Tidak hanya bermusik, mereka juga peka terhadap apa yang terjadi di dunia. Mereka kemudian menjadi pejuang untuk berbagai kondisi ketidakadilan di politik dan kemanusiaan. U2 terus berkampanye dan menjadi duta untuk segala kebaikan.
Jika urusan duniawi sudah kelar, bagaimana dengan urusan paling pribadi, yaitu rasa? Membuat sebuah album yang sangat personal adalah pilihannya.
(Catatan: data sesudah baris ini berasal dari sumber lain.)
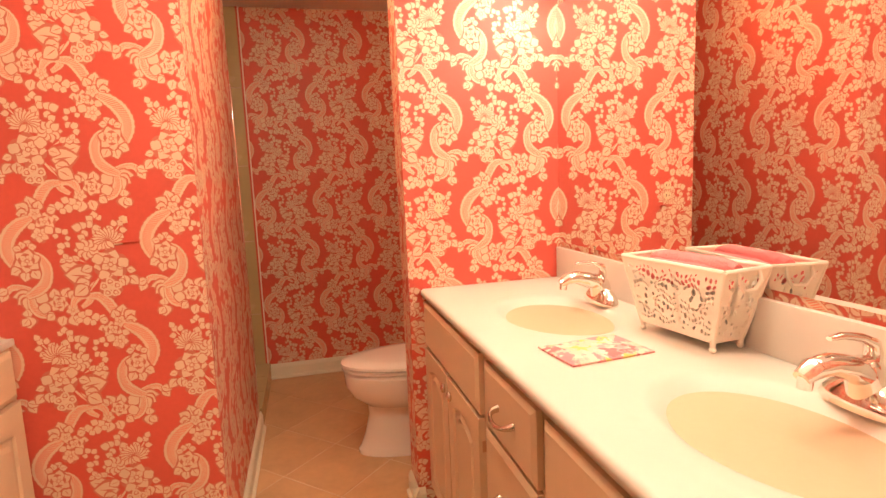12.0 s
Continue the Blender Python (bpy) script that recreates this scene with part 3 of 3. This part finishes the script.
def cabinet(name, at, width, depth, height, fronts, label, side_mat=CABINET):
    """fronts: (kind, x, z, w, h, side of its knob)."""
    c = thing(name, label, "cabinet", at)
    part("body", boxes((0, width, .03, depth, .09, height)), CABINET, c, smooth=False)
    part("toe_kick", boxes((.0, width, .09, depth, 0, .088)), CABINET_SHADED, c, smooth=False)
    part("face_frame", boxes((0, width, .008, .029, .085, height)), CABINET, c, smooth=False)
    for kind, x, z, w, h, side in fronts:
        if kind == "door":
            ob = part("door", arch_door(w, h), CABINET, c, smooth=False)
        else:
            ob = part("drawer" if kind == "drawer" else "false_front", drawer_front(w, h), CABINET, c, smooth=False)
        ob.location = (x, .006, z)
        if kind == "door":
            small_knob(.032 if side < 0 else w - .032, h - .05, ob)
            hx = w if side < 0 else 0
            part("hinge", boxes((hx - .002, hx + .003, -.010, .0, h - .09, h - .06)), CABINET_SHADED, ob)
        elif kind == "drawer":
            bow_pull(w / 2, h * .52, ob)
            for child in ob.children:
                child.location = (0, -.019, 0)
    return c


TOP = .85
LEFT_FACE, RIGHT_FACE = -.858, .356
left_at = lambda y: pose(LEFT_FACE - .0, y, 0, 0, 0, 90)       # front towards +x, x runs along +y
right_at = lambda y: pose(RIGHT_FACE, y, 0, 0, 0, -90)         # front towards -x, x runs along -y
dep = LEFT_FACE - XW - .004
cabinet("vanity_cabinet", left_at(2.352), .58, dep, TOP - .022, [("false", .034, .69, .52, .132, 0), ("door", .034, .10, .52, .578, -1)], "cream vanity cabinet with an arched panel door and false drawer")
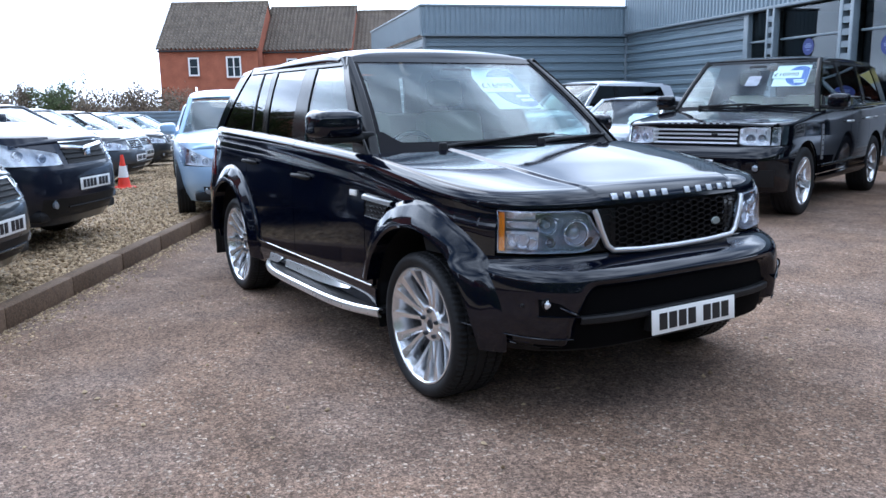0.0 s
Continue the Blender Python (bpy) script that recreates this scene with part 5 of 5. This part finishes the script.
def estate(m, body, label, P=EST, rails=False, grille="chrome", lower=None, words="", group="parked cars", mirror=None):
    root = thing("parked_car", m, label, "car", group)
    P = dict(P)
    P["side"] = [(n, M_CARGLASS if mt == M_GLASS else mt or body, q, o) for n, mt, q, o in P["side"]]
    P["ws_mat"], P["rear_mat"] = M_CARGLASS, M_CARGLASS if P.get("rear_mat") == M_GLASS else M_PRIVACY
    C = car_shell(root, P, body)
    kz = P["bumper_top"] / 0.64
    z0, z1 = P["bumper_top"] + 0.006, C.zs(P["wing_end"]) + 0.012
    part("fascia_backing", sheet([[C.nose(a, z, -0.085) for a in np.linspace(-0.8, 0.8, 25)] for z in np.linspace(z0 - 0.04, z1 + 0.02, 4)], 0.01), M_TRIM, root)
    part("nose_panel", sheet([[C.nose(a, z, 0.0) for a in np.linspace(-C.nose_a(0.40, z0), C.nose_a(0.40, z0), 21)] for z in np.linspace(z0 - 0.02, z1 + 0.02, 5)], 0.01), body, root)
    for sg in (-1, 1):
        tip = P.get("lamp_tip", 0.085 * kz)
        head_lamp(C, root, sg, 0.40, P["wing_end"] - 0.10, (z0 - 0.004, z0 + tip), (z0 + 0.012, z1 + 0.045), [(0.25, 0.45, 0.04, "ring"), (0.55, 0.5, 0.045, "ring"), (0.8, 0.5, 0.03, "box")], amber=False, back=M_CLEAR)
        zm_ = z0 + 0.0405 * kz
        la, lb = C.nose_a(0.40, zm_), C.nose_ax(P["wing_end"] - 0.10, zm_)
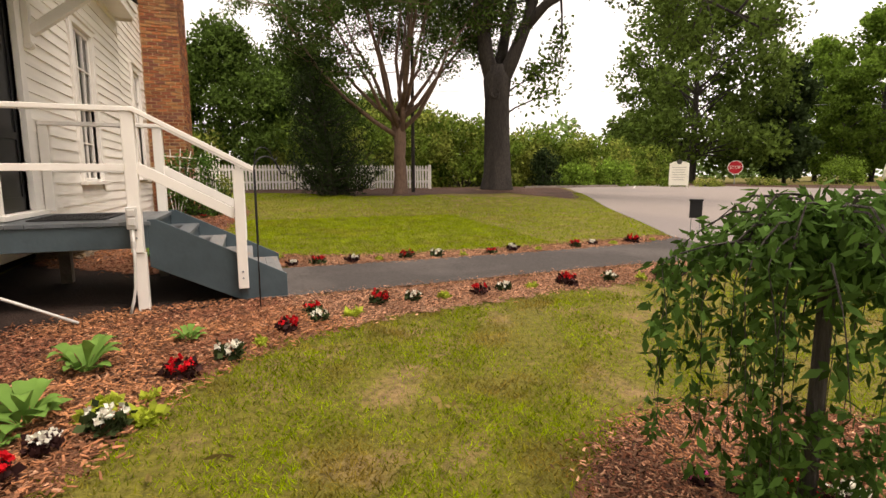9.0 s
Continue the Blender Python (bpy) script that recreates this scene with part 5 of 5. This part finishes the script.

U2 melakukannya dengan merilis album baru mereka, Songs of Experience, pada awal Desember 2017. Album yang disebut sebagai lanjutan album sebelumnya, Songs of Innocence (2014), ini paling tidak menjadi cara bagi para personel U2 mengekspresikan apa yang mereka alami dan rasakan selama empat dekade bermusik.
Album Songs of Experience mendapatkan reaksi beragam. Sebagian dari penikmat musik U2 menganggap album ini enggak asyik. Materi lagunya terlihat aneh (atau mungkin saja berbeda) untuk model musik U2. Meski begitu, para penggemar U2 mungkin lupa bahwa dalam beberapa album terakhir, U2 sudah mulai berhenti memanjakan pendengar dengan musik yang populer. U2 sudah menentukan arah musik mereka dan mengajak penggemar untuk memahami mereka. Hal yang sama juga dilakukan oleh band rock Pearl Jam, yang membuat album-album yang jauh dari sekadar mencari posisi puncak tangga lagu. Dan buktinya, Pearl Jam tidak ditinggalkan penggemarnya.
Musik personal
Dalam wawancara dengan penyiar radio kondang, Howard Stern, dan dikutip oleh situs resmi band www.U2.com, Bono mengatakan bahwa album Songs of Experience menyajikan musik paling personal yang pernah dikreasikan oleh personel band. Lagu-lagu dalam album tersebut menjabarkan perasaan mereka kepada orang-orang tersayang. ”Album ini seperti sebuah surat… saya hanya ingin jujur (tentang perasaan tersebut),” kata Bono.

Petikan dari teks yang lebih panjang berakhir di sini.